To answer these questions, we focused on observations of classroom instruction framed by the Standards for Effective Pedagogy (Tharp, Estrada, Dalton & Yamauchi, 2000; Tharp, 2006; Teemant, Leland & Berghoff, 2014). These standards are grounded in critical sociocultural theory (Freire, 1994; Vygotsky, 1978) and operationalize critical sociocultural instructional practices in a sufficiently flexible manner as to capture pedagogical excellence diverse national contexts. Specifically, the standards focus on Joint Productive Activity (teachers and students producing together), Language and Literacy Development (developing language and literacy across the curriculum), Contextualization (connecting school learning to students’ lives outside of school), Challenging Activities (teaching complex thinking), Instructional Conversation (teaching through dialogue), Critical Stance (teaching to transform inequities), and Modeling (learning through observation).

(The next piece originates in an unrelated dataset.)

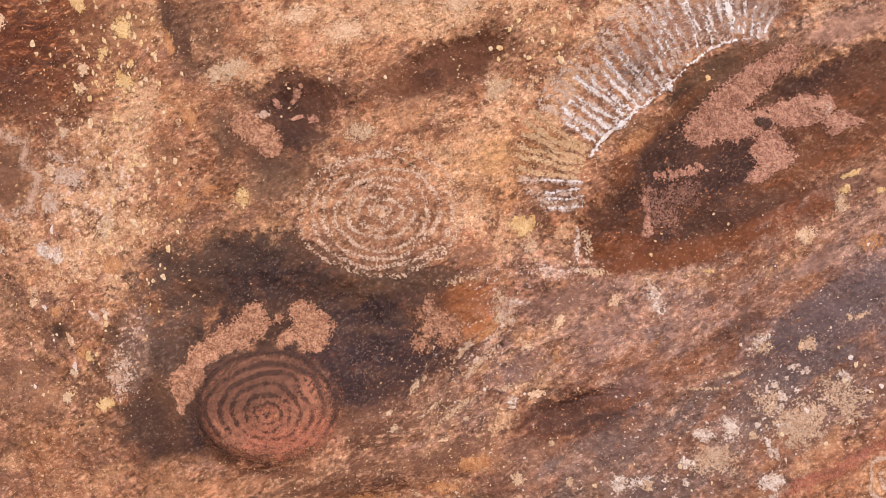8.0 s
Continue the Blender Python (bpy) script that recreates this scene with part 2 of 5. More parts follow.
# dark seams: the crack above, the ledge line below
stain_or_shade(-0.770, 2.094, 0.021, 0.118, 2, C(84, 58, 46), 0.9, 0.5, fine=0.15, bare=BARE)
stain_or_shade(0.005, 0.995, 0.079, 0.010, -4, C(72, 48, 38), 0.7, 0.6, bed=0.4, bare=BARE)
stain_or_shade(0.401, 1.043, 0.118, 0.010, 8, C(84, 60, 52), 0.8, 0.6, bed=0.3, bare=BARE)
stain_or_shade(-0.600, 0.954, 0.167, 0.014, -1, C(96, 66, 50), 0.8, 0.6, bed=0.3, bare=BARE)
stain_or_shade(-1.435, 1.125, 0.059, 0.044, -16, C(92, 62, 46), 0.85, 0.6, bare=BARE)
stain_or_shade(-1.133, 1.411, 0.027, 0.033, -13, C(80, 56, 44), 0.85, 0.6, bare=BARE)

# bedding that rises to the side, and the curved banding round the boss
def zone(u, v, ru, rv, ang):
    return ramp(oval(u, v, ru, rv, ang, UU, VV) + 0.2 * N_MID, 0.0, 0.5)


stain_or_shade(0.256, 1.211, 0.222, 0.078, 6, C(172, 128, 112), 0.75, bed=0.5)
stain_or_shade(0.301, 1.073, 0.248, 0.036, 13, C(126, 74, 52), 0.75, bed=0.6)
stain_or_shade(0.002, 1.011, 0.145, 0.051, 2, C(92, 54, 42), 0.85, bed=0.5, bare=(0.08, 0.4, 0.1))
stain_or_shade(0.633, 1.120, 0.278, 0.091, 11, C(106, 81, 77), 0.8, bed=0.5, bare=(0.1, 0.15, 0.2))
stain_or_shade(0.417, 0.986, 0.209, 0.038, 7, C(114, 88, 80), 0.75, bed=0.5, bare=(0.12, 0.1, 0.3))
stain_or_shade(0.039, 0.911, 0.249, 0.052, 2, C(140, 96, 76), 0.7, bed=0.5, bare=(0.2, 0.3, 0.15))
stain_or_shade(-0.096, 1.166, 0.093, 0.080, 11, C(140, 108, 100), 0.65, bed=0.4, bare=(0.15, 0.15, 0.3))
stain_or_shade(-0.205, 1.063, 0.118, 0.078, 26, C(140, 100, 82), 0.7, bed=0.6, bare=(0.15, 0.3, 0.3))
stain_or_shade(0.156, 1.272, 0.204, 0.080, 7, C(166, 122, 106), 0.7, bed=0.3)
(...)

Each standard has levels of practice articulated in the rubric we utilized for this study (Appendix A) and has been thoroughly researched (e.g., Doherty & Hilberg, 2007; Doherty, Hilberg, Epaloose, & Tharp, 2002; Tharp, Estrada, Dalton & Yamauchi, 2000; Teemant & Hausman, 2013; [AT1] Teemant, Leland, & Berghoff, 2014). We find these standards to be the strongest theoretically and empirically grounded framework in existence that had the possibility of being productive across all four national contexts.
The research team prepared by participating in online meetings to learn about the observation protocol and the standards. Team members collected data in local and international contexts as as local funding allowed. The PI of the project participated in all 32 observations to ensure inter-rater reliability and data collection consistency. After each observation the team of researchers discussed the observation and came to agreement on protocol ratings. Expansive fieldnotes were taken by each participating researcher. Team discussions of the larger dataset led to further analyses of data at the country level based on additional questions. These four papers are represented in this symposium, and include one analysis looking across the whole study, one in-depth study from Finland, one comparison of the US/UK data, and a look across all 32 observations regarding the standard “Joint Productive Activity.”
The purpose of this symposium is to share the research findings from the OPETAN study in expansive, complementary, and nuanced ways. We further wish to illustrate the possibilities of internationally developed and implemented research that was managed with no overarching funding. The possibilities of the OPETAN study are both in the findings as well as the methods for possible replication.
References
Doherty, R. W., Hilberg, R. S., Epaloose, G., & Tharp, R. G. (2002). Standards Performance Continuum: Development and validation of a measure of effective pedagogy. Journal of Educational Research, 96(2), 78-89. Doherty, R. W., & Hilberg, R. S. (2007). Standards for effective pedagogy, classroom organization, English proficiency, and student achievement. The Journal of Educational Research, 101(1), 24-35. doi:10.3200/JOER.101.1.24-35 Flores, N. & Rosa, J. (2015). Undoing appropriateness: Raciolinguistic ideologies and language diversity in education. Harvard Educational Review, 85(2), 149-171. Freire, P. (1994). Pedagogy of the oppressed. New York: Continuum. Teemant, A., & Hausman, C. S. (2013, April 15). The relationship of teacher use of critical sociocultural practices with student achievement. Critical Education, 4(4). Retrieved from http://ojs.library.ubc.ca/index.php/criticaled/article/view/182434. Teemant, A., Leland, C., & Berghoff, B. (2014). Development and validation of a measure of critical stance for instructional coaching. Teaching and Teacher Education, 39, 136-147. doi:10.1016/j.tate.2013.11.008 Tharp, R. G., Estrada, P., Dalton, S. S., & Yamauchi, L. A. (2000). Teaching transformed: Achieving excellence, fairness, inclusion, and harmony. Boulder, CO: Westview Press. Tharp, R. G. (2006). Four hundred years of evidence: Culture, pedagogy, and Native America. Journal of American Indian Education, 45(2), 6-25. Vygotsky, L. S. (1978). Mind in society: The development of higher psychological processes.(M. Cole, V. John-Steiner, S. Scribner, & E Souberman, Eds.). Cambridge, MA: Harvard University Press.